The photodetector results presented above constitute a first realization of electrically active PhC devices in a CMOS environment, but together with the possibility for increased bandwidth and reduced operating voltage also indicate promise generally for resonant subbandgap photodetection with sub-nA dark currents and low capacitance in this environment. Use of higher NA photolithography in more modern processes should also allow for lower roughness and disorder-induced loss and higher intrinsic Qs in PhC devices generally.

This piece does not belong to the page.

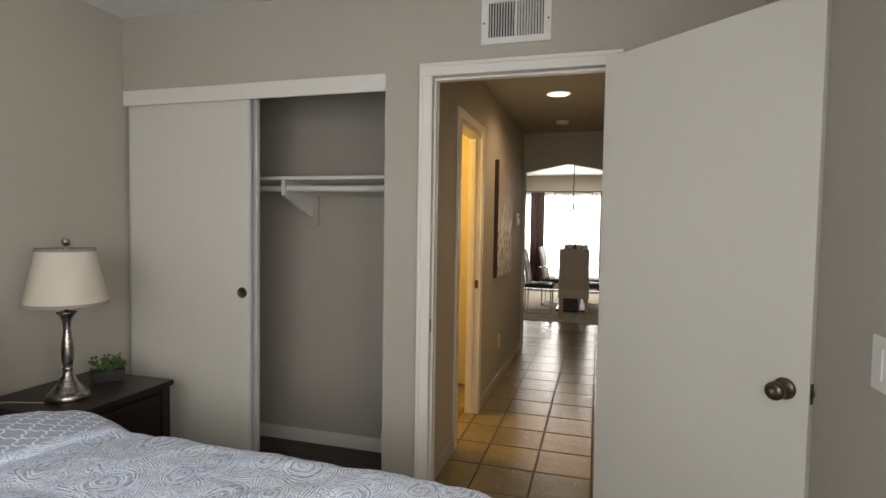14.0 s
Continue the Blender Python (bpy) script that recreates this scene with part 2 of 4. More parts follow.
def medallion_material():
    """White cotton printed with blue and black medallions on a lattice."""
    t = Tree("medallion_cotton")
    uv = t.put("UVMap").outputs[0]
    x, y, _ = t.put("SeparateXYZ", uv).outputs
    wide, tall, size = 0.094, 0.104, 0.074

    def centred(value, pitch, shift):
        return t.math("MULTIPLY", t.math("SUBTRACT", t.math("FRACT", t.math("MULTIPLY_ADD", value, 1 / pitch, shift)), 0.5), pitch / size)

    def length(a, b):
        return t.math("SQRT", t.math("ADD", t.math("MULTIPLY", a, a), t.math("MULTIPLY", b, b)))

    ax, ay, bx, by = centred(x, wide, 0.0), centred(y, tall, 0.0), centred(x, wide, 0.5), centred(y, tall, 0.5)
    near = t.math("LESS_THAN", length(ax, ay), length(bx, by))
    fx = t.math("MULTIPLY_ADD", near, t.math("SUBTRACT", ax, bx), bx)
    fy = t.math("MULTIPLY_ADD", near, t.math("SUBTRACT", ay, by), by)
    r = length(fx, fy)
    ang = t.math("ARCTAN2", fy, fx)
    four = t.math("COSINE", t.math("MULTIPLY", ang, 4.0))
    ring1 = t.math("COMPARE", r, 0.475, 0.036)
    ring2 = t.math("COMPARE", r, t.math("MULTIPLY_ADD", four, 0.014, 0.345), 0.036)
    petal = t.math("MULTIPLY_ADD", four, 0.045, 0.225)
    core = t.math("LESS_THAN", r, petal)
    petal_edge = t.math("COMPARE", r, petal, 0.028)
    heart = t.math("COMPARE", r, 0.10, 0.026)
    spokes = t.math("MULTIPLY", t.math("GREATER_THAN", r, 0.45), t.math("GREATER_THAN", t.math("COSINE", t.math("MULTIPLY", ang, 6.0)), 0.97))
    knot = t.math("MAXIMUM", t.math("GREATER_THAN", r, 0.640), t.math("COMPARE", r, 0.585, 0.011))
    black = t.math("MAXIMUM", t.math("MAXIMUM", ring1, ring2), t.math("MAXIMUM", t.math("MAXIMUM", spokes, knot), t.math("MAXIMUM", heart, petal_edge)))
    worn = t.put("MapRange", Value=t.noise(uv, 160.0, 2.0), From_Min=0.26, From_Max=0.36).outputs[0]
    core = t.math("MULTIPLY", core, t.math("GREATER_THAN", t.math("COSINE", t.math("MULTIPLY", ang, 8.0)), -0.55))
    col = t.mix(core, rgb(0.74, 0.76, 0.77), rgb(0.070, 0.115, 0.225))
    col = t.mix(t.math("MULTIPLY", black, worn), col, rgb(0.022, 0.027, 0.055))
    t.set(Base_Color=col)
    return cloth(t)


def print_material():
    """A photographic print on canvas: its tones lie in the mesh, the weave in the relief."""
    t = Tree("canvas_print")
    tone = t.put("Attribute", attribute_name="tone").outputs["Color"]
    t.set(Base_Color=tone, Roughness=0.85, Specular_IOR_Level=0.1)
    t.bump(t.noise(t.where(), 900.0, 1.0), 0.15, 0.0006)
    return t.mat


def tile_material():
    t = Tree("slate_tile")
    at = t.where()
    chance = t.put("ObjectInfo").outputs["Random"]
    shifted = t.put("VectorMath", at, t.put("CombineXYZ", t.math("MULTIPLY", chance, 30.0), t.math("MULTIPLY", chance, 17.0), 0.0).outputs[0], operation="ADD").outputs[0]
    cloud, fine = t.noise(shifted, 5.0, 5.0), t.noise(shifted, 38.0, 4.0)
    tone = t.math("ADD", t.math("MULTIPLY", cloud, 0.7), t.math("MULTIPLY", chance, 0.3))
    col = t.mix(tone, rgb(0.135, 0.110, 0.062), rgb(0.28, 0.235, 0.130))
    t.set(Base_Color=col, Roughness=t.math("MULTIPLY_ADD", fine, 0.16, 0.17), Specular_IOR_Level=0.5)
    t.bump(t.math("ADD", t.math("MULTIPLY", t.noise(shifted, 14.0, 4.0), 0.8), t.math("MULTIPLY", fine, 0.10)), 0.62, 0.008)
    return t.mat


def wood_material(name, dark, light, rough=0.35, along=(3.0, 60.0, 60.0), tint=0.0):
    t = Tree(name)
    at = t.where(along)
    grain = t.noise(at, 1.0, 6.0, 0.6)
    if tint:
        chance = t.put("ObjectInfo").outputs["Random"]
        grain = t.math("ADD", t.math("MULTIPLY", grain, 1.0 - tint), t.math("MULTIPLY", chance, tint))
    t.set(Base_Color=t.mix(grain, rgb(*dark), rgb(*light)), Roughness=t.math("MULTIPLY_ADD", grain, 0.15, rough - 0.07))
    t.bump(grain, 0.15, 0.0008)
    return t.mat


def brushed_material():
    t = Tree("brushed_nickel")
    rings = t.noise(t.where((20.0, 20.0, 900.0)), 1.0, 2.0)
    t.set(Base_Color=rgb(0.38, 0.355, 0.32), Metallic=1.0, Roughness=t.math("MULTIPLY_ADD", rings, 0.18, 0.20))
    t.bump(rings, 0.08, 0.0004)
    return t.mat


def shade_material():
    t = Tree("lamp_shade_linen")
    at = t.where()
    thread = t.noise(t.put("Mapping", Vector=at, Scale=(500, 500, 80)).outputs[0], 1.0, 2.0)
    col = t.mix(thread, rgb(0.58, 0.53, 0.44), rgb(0.70, 0.645, 0.55))
    t.set(Base_Color=col, Roughness=0.9, Specular_IOR_Level=0.15)
    t.bump(thread, 0.25, 0.0008)
    return t.mat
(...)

Our work demonstrates that pSi PhC microresonators with quality factors of up to 60,000 in passive devices can be designed and fabricated within a scaled CMOS foundry in the same layer as is used for transistor gates, with potential for significant improvement with process and material quality. The contacted designs and the photodetector device presented here also indicate the potential for active wavelength-scale electro-optic devices. In the context of integrated Si photonic interconnects, we expect these results could impact design considerations primarily for low-capacitance resonant photodetectors (both linear and nonlinear) and high-efficiency modulators. Quantum photonic applications relying on such resonators may eventually benefit as well from the ability to produce them in scaled processes, integrated tightly with control electronics and tuning mechanisms.

Methods

Cavity simulation and design

Design proceeded by first calculating band structures of 1D PhC waveguides39 to approximately locate parameters for the desired resonant frequency, after which FDTD simulation in MEEP25 of the full design allowed for quality factor calculation and optimization. Band structures of the 2D contact slab, as shown in the supplementary information, were calculated with the same method as for the 1D cavity waveguides. Designed devices were laid out within Cadence Design Systems' Virtuoso, a common VLSI layout tool40.

Device characterization

An HP 8164A lightwave measurement system was used for spectral measurements; the laser linewidth (and hence spectral resolution) is < 1 MHz. An Agilent 4156C semiconductor parameter analyzer was used for DC biasing and current measurement. For modulation response measurements, the output of a microwave synthesizer was modulated onto the input light with a lithium niobate modulator and the RF power in the device photocurrent measured with a microwave spectrum analyzer. Consideration of the RF power measured in the PhC device relative to that under the same measurement performed on a commercial photodiode with a frequency response known to be flat (Discovery Semiconductor DSC20S) for frequencies up to 20 GHz allows for elimination of any frequency response from components in the system other than the PhC device.